My favorite poetry book I’ve finished recently and not written about is The Many Days: Selected Poems of Norman MacCaig, a poet I’d never heard of before reading an interview with an up-and-coming Scottish poetess who said MacCaig was her favorite poet. I’m not sure how well-known he is in England, but he didn’t appear in any of my collections of American and British poets, and I had never heard of him. Since I liked some of her poems, I decided to take a chance and read this 120 page selection of his poems. I’m glad I did. In fact, I liked so many of the poems that I just ordered his collected poems and will eventually comment on it, too.

As it turned out, I was hooked on the very first poem:

INEDUCABLE ME

I don’t learn much, I’m a man
of no improvements. My nose still snuffs the air
in an amateurish way. My profound ideas
were once toys on the floor, I love them, I’ve licked
most of the paint off. A whisky glass
is a rattle I don’t shake. When I love
a person, a place, an object, I don’t see
what there is to argue about.

I learned words, I learned words: but half of them
died for lack of exercise. And the ones I use
often look at me with a look that whispers, Liar.

How I admire the eider duck that dives
with a neat loop and no splash and the gannet that suddenly
harpoons the sea. – I’m a guillemot
that still dives
in the first way it thought of: poke your head under
and fly down.

I’m sure my closest friends would all agree that I’m “a man of no improvements.” Regular readers would probably agree that there aren’t many “profound ideas” around here, mostly the same ideas I had as a six-year-old playing in the wetlands and woods surrounding Lake Washington. Though I pride myself on having a large vocabulary, I don’t often use big words, even in Scrabble, and I’m sure I’ve forgotten more than I still know. Most of all, though, I thought he must be addressing me in the last stanza, especially after this year’s love affair with the Pigeon Guillemots.

Pigeon Guillemots

I had a hard time picking just three poems that could reflect the poems found in this collection. “Ineducable Me” comes as close to summarizing his style as any poem I found. But “Linguist” also touches on a reoccurring theme.

LINGUIST

If we lived in a world where bells
truly say ‘ding-dong’ and where ‘moo’
is a rather neat thing
said by a cow,
I could believe you could believe
that these sounds I make in the air
and these shapes with which I blacken white paper
have some reference
to the thoughts in my mind
and the feelings in the thoughts.

As things are
if I were to gaze in your eyes and say
‘bow-wow’ or ‘quack’, you must take that to be
a despairing anthology of praises,
a concentration of all the opposites
of reticence, a capsule
of my meaning of meaning
that I can no more write down
than I could spell the sound of the sigh
I would then utter, before
dingdonging and mooing my way
through all the lexicons and languages
of imprecision.

The older I’ve gotten, the less I trust words to accurately convey feelings and ideas, if ideas are anything more than words strung together. Of course, I also used S. I. Hayakawa’s Language in Thought and Action as a guide to designing my 9th and 10th grade English classes when I started teaching. So I guess this “distrust” of language isn’t really new at all. Though actions speak louder than words, words are sometimes all we have to communicate with others, and, as far as I’m concerned, poets, at least the poets I prefer, are most apt to accurately convey ideas through words.

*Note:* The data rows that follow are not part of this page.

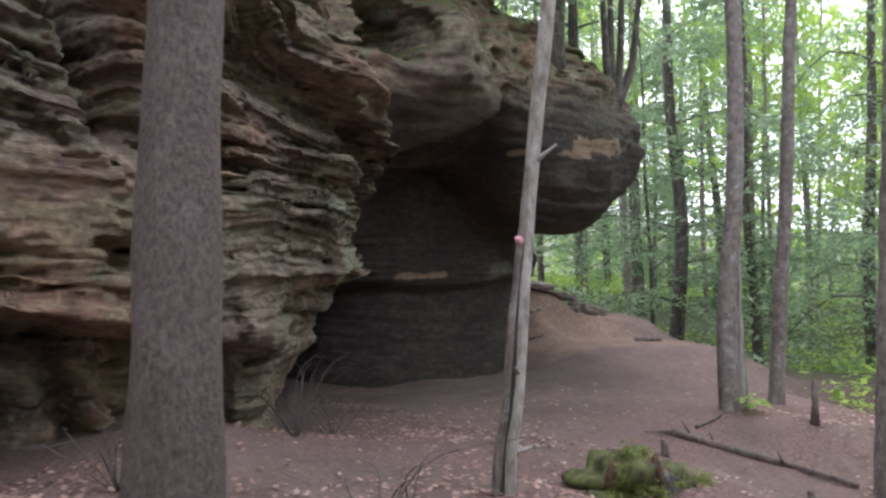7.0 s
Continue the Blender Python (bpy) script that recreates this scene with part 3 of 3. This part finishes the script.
def forest_tree(name, label, seed, height, r0, kind):
    rng = random.Random(seed)
    root = new(name)
    needle = kind == "hemlock"
    lean = [rng.uniform(-0.6, 0.6) for _ in range(2)]
    pts = [(0, 0, -0.3)] + [(lean[0] * u * u + rng.uniform(-0.1, 0.1), lean[1] * u * u + rng.uniform(-0.1, 0.1), height * u) for u in (0.2, 0.4, 0.6, 0.8, 1.0)]
    bark = BARK_DARK if needle else BARK_GREY
    trunk_of("trunk", pts, r0, 0.03, bark, root, steps=24, sides=9)
    sp = spine(pts, 40)
    centres, lv, lf = [], [], []
    first = 0.1 if needle else 0.3
    for i in range(40 if needle else 30):
        u = first + (1 - first) * rng.random() ** 1.2
        p = sp[int(u * 40)]
        a = rng.uniform(0, 6.283)
        out = Vector((math.cos(a), math.sin(a), 0))
        side = Vector((-out.y, out.x, 0))
        reach = (1.15 - u) * (3.0 if needle else 3.8) * rng.uniform(0.45, 1.0) + 0.3
        sway = side * reach * rng.uniform(-0.25, 0.25)
        mid = p + out * reach * 0.55 + sway * 0.3 + Vector((0, 0, reach * (0.1 if needle else 0.28)))
        tip = p + out * reach + sway + Vector((0, 0, reach * (rng.uniform(-0.32, -0.05) if needle else rng.uniform(0.1, 0.5))))
        thick = 0.006 + 0.006 * reach
        bough = spine([tuple(p), tuple(mid), tuple(tip)], 6)
        v, f = tube(bough, [thick * (1 - 0.13 * q) for q in range(7)], 4, 0.0)
        k = len(lv)
        lv += v
        lf += [tuple(q + k for q in face) for face in f]
        for q in range(2, 7):
            wide = reach * 0.32 * (1.25 - q / 6)
            for w in (rng.uniform(-1, -0.3), rng.uniform(0.3, 1)):
                centres.append(bough[q] + side * wide * w + Vector((0, 0, -0.12 * abs(w) * wide)))
    tagged(mesh_object("branching", lv, lf, bark, root), kind="stuff")
    v, f = leaf_cloud(rng, centres, 0.24 if needle else 0.34, 19 if needle else 14, 0.16 if needle else 0.16, 0.35 if needle else 0.2, 0.3 if needle else 0.5, 0.17 if needle else 0.32)
    tagged(mesh_object("crown", v, f, LEAF_DARK if needle else LEAF_BRIGHT, root, False), kind="stuff")
    return tagged(root, label, "tree")


def standing(name, label, points, r0, r1, bark, crown="beech", first=6.0, **more):
    base = points[0]
    root = new(name)
    root.location = base
    local = [(x - base[0], y - base[1], z - base[2]) for x, y, z in points]
    trunk_of("trunk", local, r0, r1, bark, root, **more)
    if crown:
        rng = random.Random(name)
        top = Vector(local[-1])
        below = Vector(local[-2])
        centres = []
        for i in range(14):
            u = rng.uniform(0, 1)
            z = first + (top.z - first) * u
            p = below.lerp(top, (z - below.z) / (top.z - below.z))
            a, reach = rng.uniform(0, 6.283), rng.uniform(1.2, 2.8)
            tip = p + Vector((math.cos(a) * reach, math.sin(a) * reach, reach * 0.3))
            v, f = tube([p, (p + tip) / 2 + Vector((0, 0, 0.1)), tip], [0.03, 0.02, 0.006], 5)
            mesh_object("limb", v, f, bark, root)
            centres += [p.lerp(tip, w) for w in (0.35, 0.55, 0.75, 0.9, 1.0)]
        v, f = leaf_cloud(rng, centres, 0.45, 28, 0.15, 0.2, 0.4)
        tagged(mesh_object("crown", v, f, LEAF_DARK if crown == "hemlock" else LEAF_BRIGHT, root, False), kind="stuff")
    return tagged(root, label, "tree")


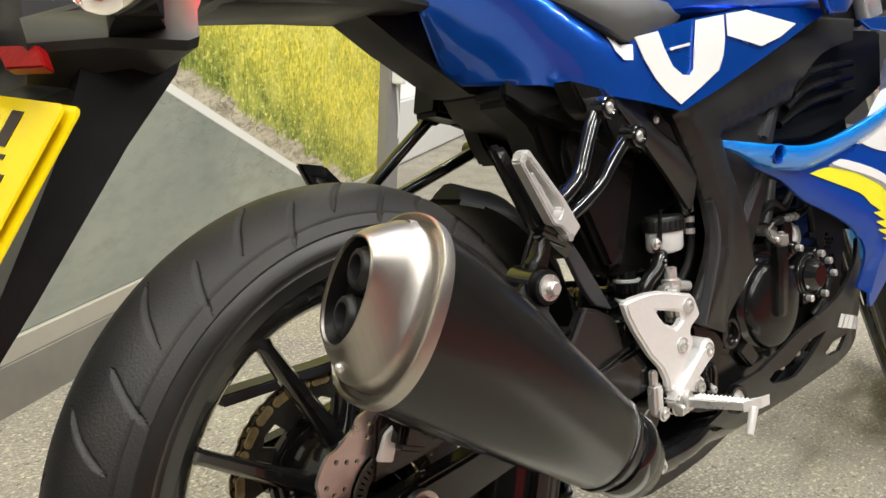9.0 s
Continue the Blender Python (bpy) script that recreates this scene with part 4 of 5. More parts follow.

Though many of MacCaig’s poems are about the simple beauties of life, and about love, he is aware of the incongruity of finding such beauty in such troubled times.

BALANCES

Because I see the world poisoned
by cant and brutal self-seeking,
must I be silent about
the useless waterlily, the dunnock’s nest
in the hedgeback?

Because I am fifty-six years old
must I love, if I love at all,
only ideas – not people, but only
the idea of people?

Because there is work to do, to steady
a world jarred off balance,
must a man meet only a fellow-worker
and never a man?

There are more meanings than those
in text books of economics
and a part of the worst slum
is the moon rising over it
and eyes weeping and
mouths laughing.

I’ve sometimes publicly worried that my blog seems Pollyannaish in contrast to the events taking place in our world. After all, this blog started as anti-Afghanistan blog and morphed into an anti-Bush site during the next election. As a former case worker and teacher, not to mention Vietnam vet, I’m not so naive as to believe that the idyllic life I’m leading in retirement is anything like the norm.

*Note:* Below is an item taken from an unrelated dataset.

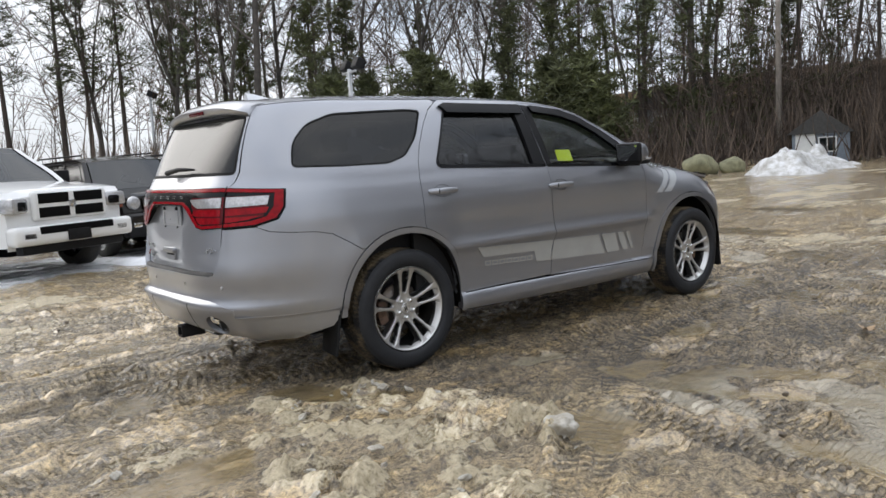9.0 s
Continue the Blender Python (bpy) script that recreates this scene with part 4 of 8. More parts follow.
for sgn in (1, -1):
    mm = (lambda p: p) if sgn > 0 else mirror_u
    panel("lens_backing", mm([su(-2.348, 1.150), su(-2.40, 1.034), ru(0.62, 1.001), ru(0.47, 0.996), ru(0.37, 1.100), ru(0.37, 1.150)]), side_map, REDDARK, tl, flip=True, off=0.0125, rim=0.002, step=0.03, gap=0)
    for nm, pts, mt in (("reverse_lens", [ru(0.635, 1.148), ru(0.635, 1.092), ru(0.44, 1.092), ru(0.40, 1.105), ru(0.352, 1.140)], CLEARLENS),
                        ("reverse_lens", [su(-2.355, 1.146), su(-2.372, 1.098), ru(0.662, 1.092), ru(0.662, 1.148)], CLEARLENS),
                        ("brake_lens", [ru(0.632, 1.082), ru(0.632, 1.046), ru(0.405, 1.046), ru(0.385, 1.058), ru(0.405, 1.082)], REDLENS),
                        ("brake_lens", [ru(0.632, 1.036), ru(0.632, 1.004), ru(0.47, 1.000), ru(0.445, 1.010), ru(0.418, 1.036)], REDLENS),
                        ("brake_lens", [su(-2.365, 1.086), su(-2.385, 1.054), ru(0.665, 1.046), ru(0.665, 1.082)], REDLENS),
                        ("brake_lens", [su(-2.405, 1.040), su(-2.47, 1.020), ru(0.665, 1.006), ru(0.665, 1.036)], REDLENS)):
        panel(nm, mm(pts), side_map, mt, tl, flip=True, off=0.015, rim=0.006, step=0.02, gap=0)
    panel("seam", mm([ru(0.651, 0.975), ru(0.647, 0.975), ru(0.647, 1.205), ru(0.651, 1.205)]), side_map, SEAM, tl, flip=True, off=0.017, rim=0.003, gap=0)
# five name plates in the band, as plain bars
for i in range(5):
    y_ = 0.225 - 0.1125 * i
    for dz, hh in ((-0.007, 0.004), (0.006, 0.004)):
        panel("name_bar", [ru(y_ + 0.02, 1.152 + dz), ru(y_ - 0.02, 1.152 + dz), ru(y_ - 0.02, 1.152 + dz + hh), ru(y_ + 0.02, 1.152 + dz + hh)], side_map, BADGE, tl, flip=True, off=0.014, rim=0.003, gap=0)
    panel("name_bar", [ru(y_ - 0.014, 1.146), ru(y_ - 0.02, 1.146), ru(y_ - 0.02, 1.160), ru(y_ - 0.014, 1.160)], side_map, BADGE, tl, flip=True, off=0.014, rim=0.003, gap=0)
# plate holder, handle, badges
pl_ = bmesh.new()
add_box(pl_, -2.612, 0.012, 1.024, 0.010, 0.305, 0.152, 0.004)
plate = part("plate_bracket", smooth(pl_, 40), PLATEM, lg, "empty silver plate bracket")
for y_, z_ in ((0.115, 0.968), (-0.092, 0.968), (0.115, 1.087), (-0.092, 1.087)):
    part("bracket_clip", smooth(box_bm(-2.620, y_, z_, 0.014, 0.024, 0.020, 0.004), 40), PLASTIC, plate)
for y_, z_, sy, sz in ((0.012, 1.066, 0.235, 0.004), (0.012, 0.990, 0.235, 0.004), (0.131, 1.028, 0.004, 0.078), (-0.107, 1.028, 0.004, 0.078)):
    part("bracket_rib", smooth(box_bm(-2.619, y_, z_, 0.006, sy, sz, 0.0015), 40), PLATEM, plate)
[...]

Still, it wasn’t impossible to find happy children in the midst of the Vietnam war and the children of welfare cases often seem remarkably happy. On the other hand, I’ve seen those who seemed to have everything hooked on drugs. We must all find beauty and joy wherever we can; it sustains us in our battle to improve the world.

I suspect readers of my blog will find as much to like in MacCaig’s poetry as I did.